Aus Österreich fließen pro Jahr rund 250 Millionen Euro an Familienleistungen ins Ausland. Familienministerin Sophie Karmasin, Finanzminister Hans Jörg Schelling und Außenminister Sebastian Kurz (ÖVP) hatten deshalb im November des Vorjahres in einem Brief an die EU-Kommission eine Anpassung der Kinderbeihilfe für nicht in Österreich lebende Kinder an das jeweilige Landesniveau gefordert.

Absage aus Brüssel

Daraufhin hatte die EU-Sozialkommissarin Marianne Thyssen dem Anliegen im Dezember eine Absage erteilt: "Nach geltender Gesetzgebung ist das nicht zulässig". Nun setzt die ÖVP auf einen Alleingang Österreichs. Das Papier soll in der kommenden Woche der Öffentlichkeit präsentiert werden.

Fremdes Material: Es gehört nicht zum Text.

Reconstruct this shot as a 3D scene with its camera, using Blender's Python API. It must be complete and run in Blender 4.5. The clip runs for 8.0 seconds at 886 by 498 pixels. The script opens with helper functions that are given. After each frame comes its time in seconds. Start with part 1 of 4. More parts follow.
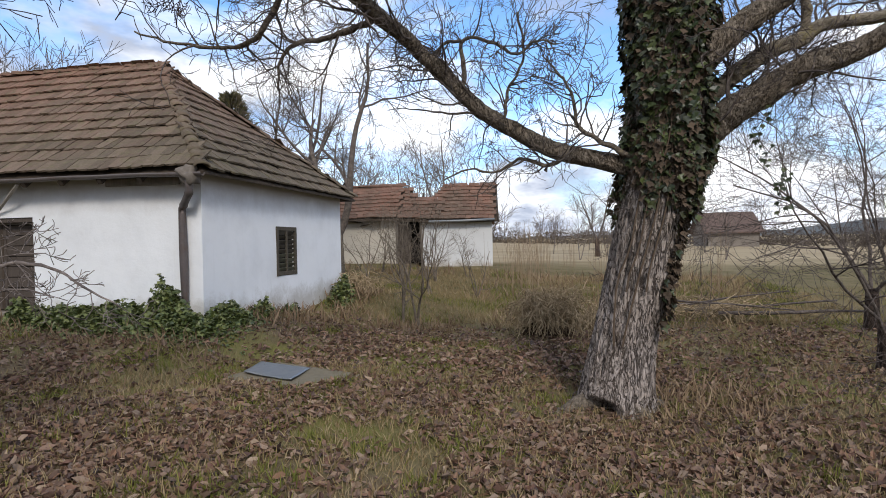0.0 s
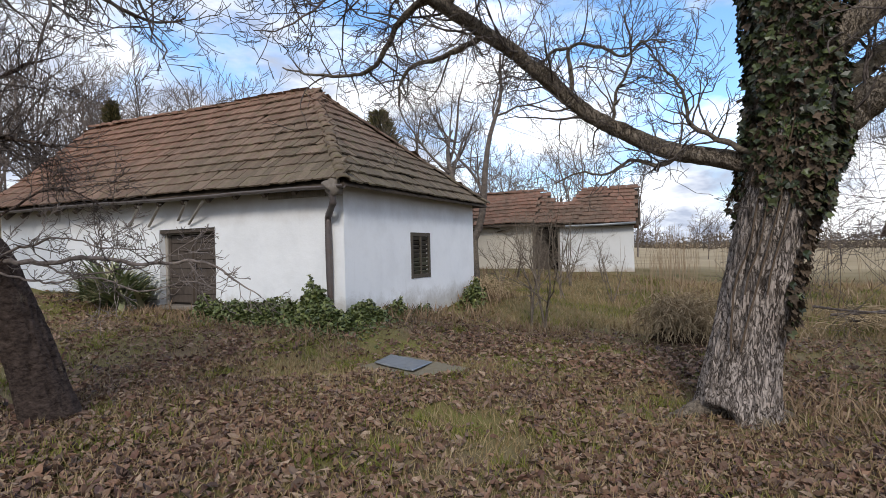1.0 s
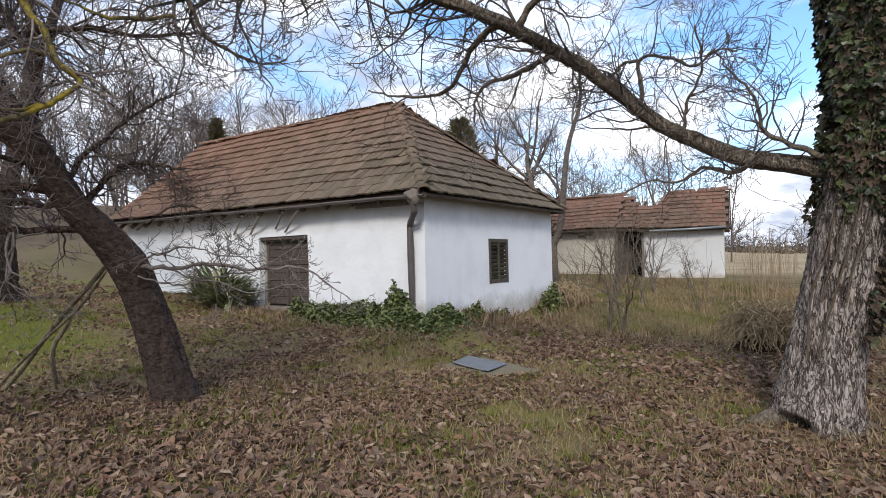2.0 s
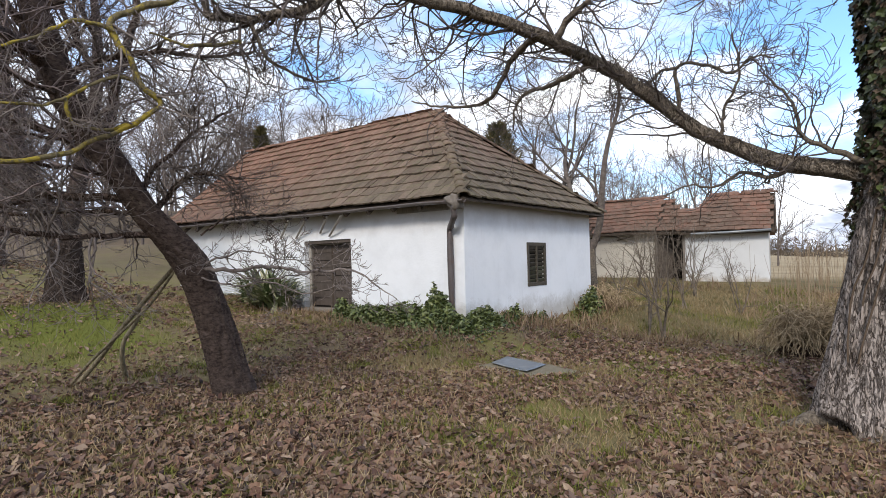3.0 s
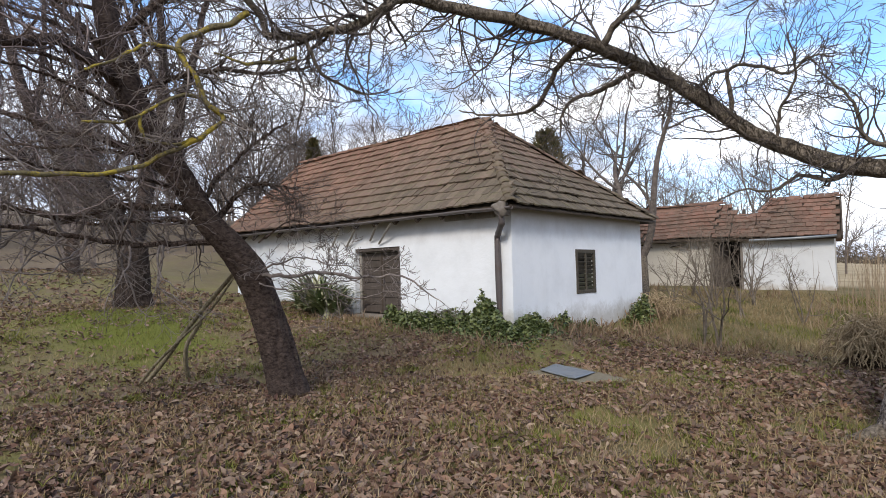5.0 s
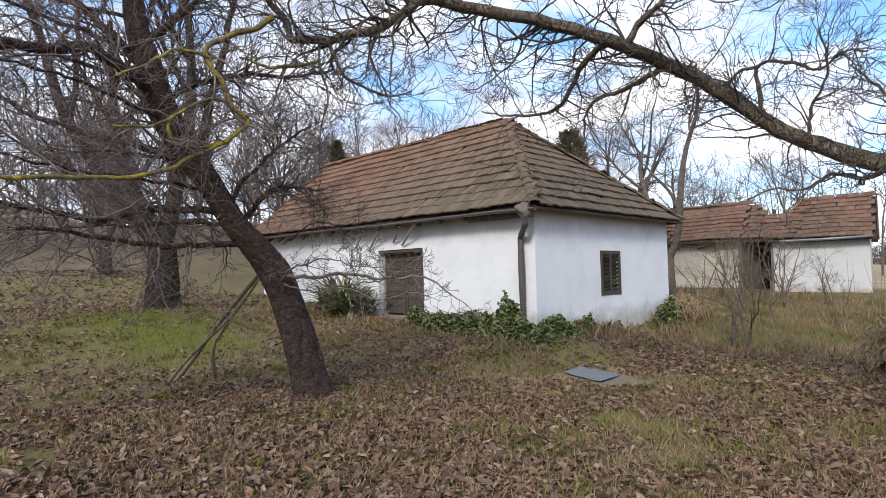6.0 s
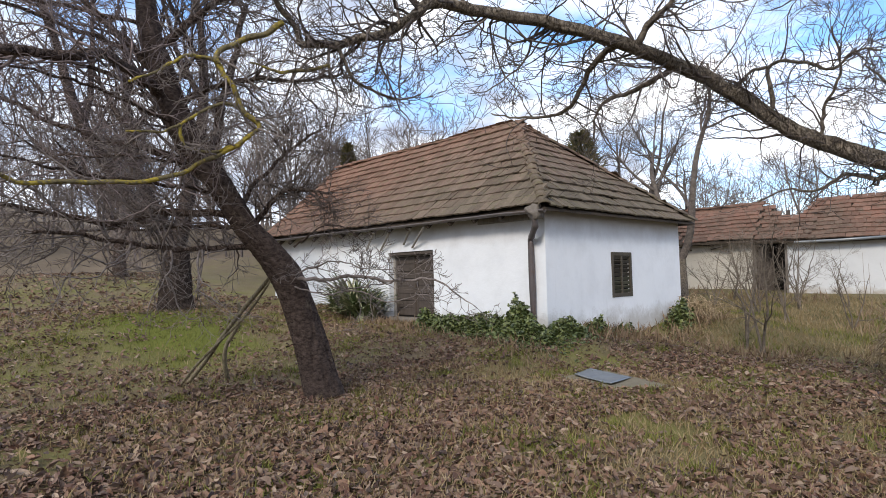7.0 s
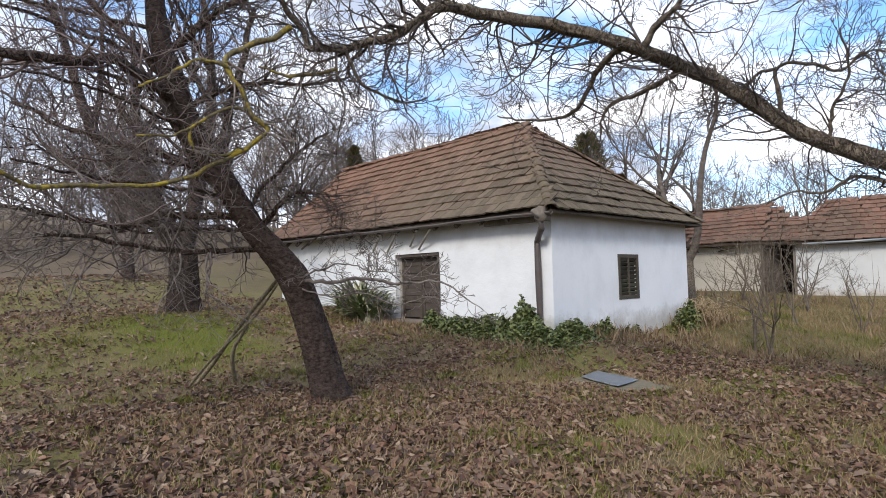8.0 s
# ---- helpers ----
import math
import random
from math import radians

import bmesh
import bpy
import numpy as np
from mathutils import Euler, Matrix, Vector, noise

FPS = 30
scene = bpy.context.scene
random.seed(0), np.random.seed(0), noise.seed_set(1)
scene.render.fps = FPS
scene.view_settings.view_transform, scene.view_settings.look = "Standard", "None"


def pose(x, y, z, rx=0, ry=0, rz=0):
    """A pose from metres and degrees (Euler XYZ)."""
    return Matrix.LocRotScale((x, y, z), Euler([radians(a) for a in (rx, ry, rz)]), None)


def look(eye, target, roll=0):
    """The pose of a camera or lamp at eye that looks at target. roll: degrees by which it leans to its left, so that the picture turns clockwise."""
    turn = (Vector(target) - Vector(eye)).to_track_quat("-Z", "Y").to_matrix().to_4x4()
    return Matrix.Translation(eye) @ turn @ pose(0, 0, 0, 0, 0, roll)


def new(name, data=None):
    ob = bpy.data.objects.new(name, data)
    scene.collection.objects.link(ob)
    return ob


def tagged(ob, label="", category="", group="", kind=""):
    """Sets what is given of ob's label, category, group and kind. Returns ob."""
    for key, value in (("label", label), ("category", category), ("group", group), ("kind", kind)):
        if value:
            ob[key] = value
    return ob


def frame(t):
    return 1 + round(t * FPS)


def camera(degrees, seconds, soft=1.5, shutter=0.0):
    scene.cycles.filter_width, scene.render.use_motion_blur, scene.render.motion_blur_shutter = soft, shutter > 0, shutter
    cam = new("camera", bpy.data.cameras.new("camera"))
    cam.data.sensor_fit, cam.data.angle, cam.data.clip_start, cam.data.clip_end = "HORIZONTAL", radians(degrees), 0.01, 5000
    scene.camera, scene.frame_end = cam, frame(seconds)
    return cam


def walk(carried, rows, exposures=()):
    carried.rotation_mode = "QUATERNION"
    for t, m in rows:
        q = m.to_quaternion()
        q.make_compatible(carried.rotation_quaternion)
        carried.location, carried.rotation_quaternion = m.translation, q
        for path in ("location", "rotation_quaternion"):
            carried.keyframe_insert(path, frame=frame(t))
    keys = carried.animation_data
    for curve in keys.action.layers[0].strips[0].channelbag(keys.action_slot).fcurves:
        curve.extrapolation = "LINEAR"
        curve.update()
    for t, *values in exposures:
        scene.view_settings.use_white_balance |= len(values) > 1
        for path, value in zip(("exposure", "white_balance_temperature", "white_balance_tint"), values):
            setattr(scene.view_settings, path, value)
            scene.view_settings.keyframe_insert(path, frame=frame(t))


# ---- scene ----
cam = camera(76.6, 8.0, 0.9)
PATH = [
    (0, (6.125, -8.725, 1.694), (5.714, -6.768, 1.668), -1.1),
    (0.5, (6.359, -8.86, 1.699), (5.646, -6.991, 1.679), -1.3),
    (1, (6.649, -8.943, 1.634), (5.751, -7.155, 1.642), -1.4),
    (1.5, (6.836, -9.083, 1.65), (5.791, -7.379, 1.672), -1.4),
    (3, (7.101, -9.561, 1.659), (5.849, -8.003, 1.705), -1.3),
    (3.5, (7.117, -9.569, 1.658), (5.838, -8.033, 1.708), -1.3),
    (4, (7.141, -9.609, 1.662), (5.845, -8.087, 1.724), -1.3),
    (4.5, (7.169, -9.635, 1.647), (5.831, -8.149, 1.72), -1.3),
    (6, (7.178, -9.625, 1.628), (5.739, -8.238, 1.715), -1.3),
    (6.5, (7.194, -9.623, 1.626), (5.74, -8.253, 1.718), -1.3),
    (7, (7.198, -9.623, 1.634), (5.733, -8.264, 1.728), -1.4),
    (7.5, (7.204, -9.623, 1.645), (5.731, -8.273, 1.743), -1.4),
    (8, (7.205, -9.641, 1.641), (5.726, -8.298, 1.742), -1.4),
]
walk(cam, [(t, look(eye, target, roll)) for t, eye, target, roll in PATH], [(0, 0.15), (1.5, 0.26), (3, 0.46), (8, 0.45)])


# ---------------------------------------------------------------- light
SUN_EL, SUN_AZ = radians(36), radians(155)
world = bpy.data.worlds.new("sky")
scene.world = world
world.use_nodes = True
wn = world.node_tree
wn.nodes.clear()


def wnode(kind, **props):
    n = wn.nodes.new(kind)
    for k, v in props.items():
        if k == "inputs":
            for name, val in v.items():
                n.inputs[name].default_value = val
    return n


w_out = wnode("ShaderNodeOutputWorld")
w_bg = wnode("ShaderNodeBackground", inputs={"Strength": 0.16})
w_sky = wnode("ShaderNodeTexSky")
w_sky.sky_type = 'NISHITA'
w_sky.sun_disc = False
w_sky.sun_elevation = SUN_EL
w_sky.sun_rotation = SUN_AZ
w_co = wnode("ShaderNodeTexCoord")
w_map = wnode("ShaderNodeMapping")
w_map.inputs["Scale"].default_value = (1.0, 1.0, 2.6)
w_map.inputs["Location"].default_value = (0.35, 0.2, 0.0)
w_noise = wnode("ShaderNodeTexNoise", inputs={"Scale": 2.3, "Detail": 7.0, "Roughness": 0.55, "Distortion": 0.3})
w_ramp = wnode("ShaderNodeValToRGB")
w_ramp.color_ramp.elements[0].position = 0.40
w_ramp.color_ramp.elements[1].position = 0.56
w_shade = wnode("ShaderNodeTexNoise", inputs={"Scale": 4.1, "Detail": 5.0, "Roughness": 0.6})
w_cloud = wnode("ShaderNodeMixRGB")
w_cloud.inputs[1].default_value = (3.0, 3.4, 4.3, 1)
w_cloud.inputs[2].default_value = (8.5, 8.6, 8.9, 1)
w_blue = wnode("ShaderNodeMixRGB")
w_blue.blend_type = "MULTIPLY"
w_blue.inputs[0].default_value = 1.0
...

Im ORF-Radio haben Karmasin und Kurz nun ein nationales Gesetz angekündigt. Damit soll die Höhe der Beihilfe an das Niveau des Landes, in dem das Kind lebt, angepasst werden. Dieser Alleingang Österreichs sei offenbar rechtlich möglich, die beiden Minister stützen sich dabei auf ein Gutachten des Arbeits- und Sozialexperten Wolfgang Mazal.

Unterhalt als Vergleich

Dieser geht davon aus, dass der von der ÖVP forcierte nationale Alleingang Österreichs bei der Kürzung der Familienbeihilfe für im Ausland lebende Kinder auch vor dem EuGH hält. Er verwies auf die Regelung beim Unterhalt für im Ausland lebende Kinder - auch hier würden die unterschiedlichen Lebenserhaltungskosten berücksichtigt.

Im komplexen System der österreichischen Familienförderung gehe es darum, dass der Staat den Unterhaltspflichtigen bei den Kosten für die Kinder entlastet. Unterhaltszahlungen für Kinder, die im Ausland leben, werden nicht nur aufgrund der Lebensverhältnisse des Unterhaltspflichtigen, sondern auch im Verhältnis zur Kaufkraft im Wohnland des Kindes bemessen, gibt Mazal zu bedenken. Ein unterhaltspflichtiger Vater beispielsweise zahlt für ein Kind in Rumänien nicht den gleichen Betrag wie für ein Kind in Österreich.

Klage wahrscheinlich

Die Familienbeihilfe ist eine Unterstützungsleistung zum Kauf täglicher Güter. Es sei daher nur logisch, dass die Leistungen entsprechend zu reduzieren sind, wenn diese Güter in anderen Ländern entsprechend günstiger sind. Gibt es hier keine Indexierung, kommt es zu einer Verzerrung, erklärt Mazal.

Der Sozialrechtler geht davon aus, dass die nationale Regelung für eine Kürzung "mit Sicherheit" zu einer Klage beim Europäischen Gerichtshof führen wird. "Das halte ich aber für eine klar vertretbare Argumentation", meint er jedoch und hält die geplante Vorgangsweise auch für "von der Sache her zwingend".